Comment & Analysis

Our bishops get ready to meet Pope Francis
Times have changed since the last ad limina, writes David Quinn

The Bishops Ad Limina of 2006.

It is 10 years since the Irish bishops made their last ad limina visit to Rome. It will take place from January 15-25. 

Literally, an ad limina apostolorum means ‘to the threshold of the Apostles’. It is a pilgrimage to the tombs of Ss Peter and Paul but it is also an opportunity to meet with the Pope and senior officials at the Vatican to discuss the issues facing the Church in Ireland. 

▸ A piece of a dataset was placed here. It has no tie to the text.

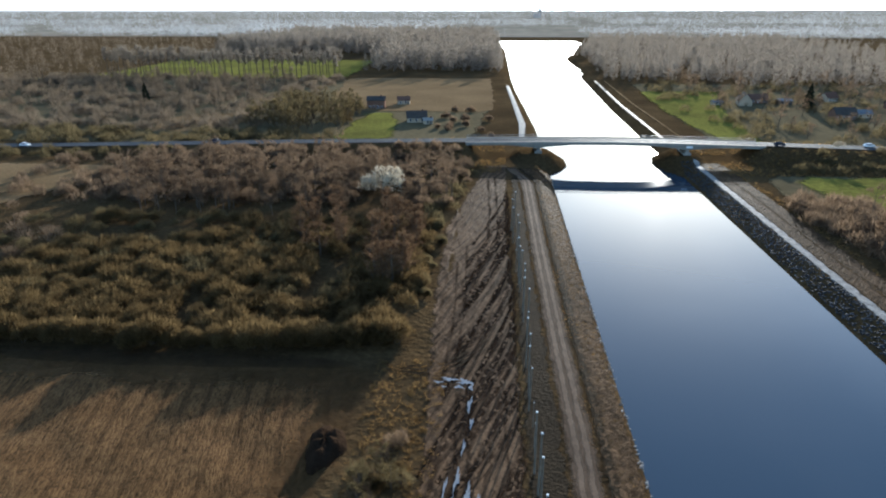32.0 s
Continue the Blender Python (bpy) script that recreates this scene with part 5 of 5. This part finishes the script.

When the last visit took place in 2006, St John Paul II had died the year before and Benedict XVI was Pope. Back in Ireland, Bertie Ahern was still Taoiseach and the economic crash had not yet happened. The make-up of the hierarchy was significantly different to what it is today. Leading the Irish bishops on that occasion was Archbishop Seán Brady (yet to be made a cardinal). This time it will be Archbishop Eamon Martin, his successor.


In 2006, the scandals were already very well known and the reputation of the Church was extremely badly damaged. But the Dublin report (2009) had not yet been published and nor had the Cloyne report (2011) which led to Enda Kenny’s famously denunciatory speech in the Dáil in which he thundered against the Vatican. A few days later we closed our embassy to the Holy See, since reopened.

A few months after that, Ireland had a new nuncio in the shape of Archbishop Charles Brown, sent here to improve relations with the Irish State and to help oversee the renewal of the Irish hierarchy. 

The three big changes since the 2006 visit are that we have a new Pope in the shape of the popular Pope Francis. All of the big investigations into clerical sex abuse have taken place, and several of the bishops who will take part in the ad limina visit have been appointed under Archbishop Brown, including Eamon Martin.

Despite the fact that the big investigations into the abuse issue have taken place, the scandals will still feature in meetings at the Vatican. The bishops will be keen to report on continued efforts to ensure these scandals never happen again and the Vatican will be keen to hear about this, and learn from it.

When Pope Benedict addressed the Irish bishops in 2006, he brought up two very important topics; Catholic education and vocations. These issues could hardly be more crucial for the future of the Church in Ireland. How strong can Catholicism be in Ireland when many people, despite spending years in Catholic schools, know almost nothing about Catholicism? Indeed, in many cases what they have in the heads instead is a crude anti-Catholic caricature.

If we have few priests and religious the future is also bleak, despite all the talk of lay vocations, which are thinner on the ground than we like to admit in any case.

It cannot be emphasised strongly enough that even by Western standards, Ireland is a vocations blackspot. In Britain, vocations are by no means where they should be, but they are about twice as plentiful as here despite the fact that the Church in England and Wales and Scotland is roughly the same size as on this island.

On the other side of the Atlantic, the Catholic seminary in Boston has bounced back after several years in the doldrums. Around the time Cardinal Bernard Law resigned as Archbishop of Boston because of the scandals there, about 30 men were in in the seminary (which serves all of New England), and roughly a third of these were training for life in religious orders.

Today, there are about 100 men in formation at the seminary, with two-thirds bound for the diocesan priesthood and the other third for the religious life. If Boston and New England can bounce back like this why can’t vocations in Dublin, and the Church in Ireland generally? What are we doing wrong? Hopefully the setting up by the Irish bishops of a National Vocations Office is a step in the right direction.

Everyone will be wondering what Pope Francis will have to say. He is hard to predict but it would be surprising if he doesn’t mention vocations, Catholic education, and his favourite theme, mercy, at the very least.

He will surely have something to say about the family as well, given that the World Meeting of Families will be taking place here next year. What will he say? Again, it is hard to call. He might say something ‘liberal’ and crowd-pleasing, but equally he might condemn gender ideology and he might condemn the ‘global war on families’ as he has done before.

When the German bishops met him in 2015 he was very on point about the German Church. The German Church receives a Church tax annually which is worth billions of euro and it is very bureaucratised. 

He spoke to them about “sort of new Pelagianism, which puts its trust in administrative structures, in perfect organisations. 

He said, “excessive centralisation, rather than helping, complicates the life of the Church and her missionary dynamics.” Maybe he will have something to say that is very specific to Ireland as well.

The Pope also called on the German bishops to defend the right to life. He told them: “The Church must never get tired of being the advocate of life, and should never step back from proclaiming that human life must be protected unconditionally from conception to natural death.”


It would be surprising if Pope Francis does not refer to the right to life in his address given that we appear to be facing into an abortion referendum here.

Ad limina visits are less necessary than they once were. Travel and communication are much easier now than in centuries past. The Church is much more interconnected than it was because of this. However, an ad limina visit is still an opportunity for a Pope to suggest priorities for the Church in a given region. We wait to see what priorities Pope Francis will set for the Church here in Ireland.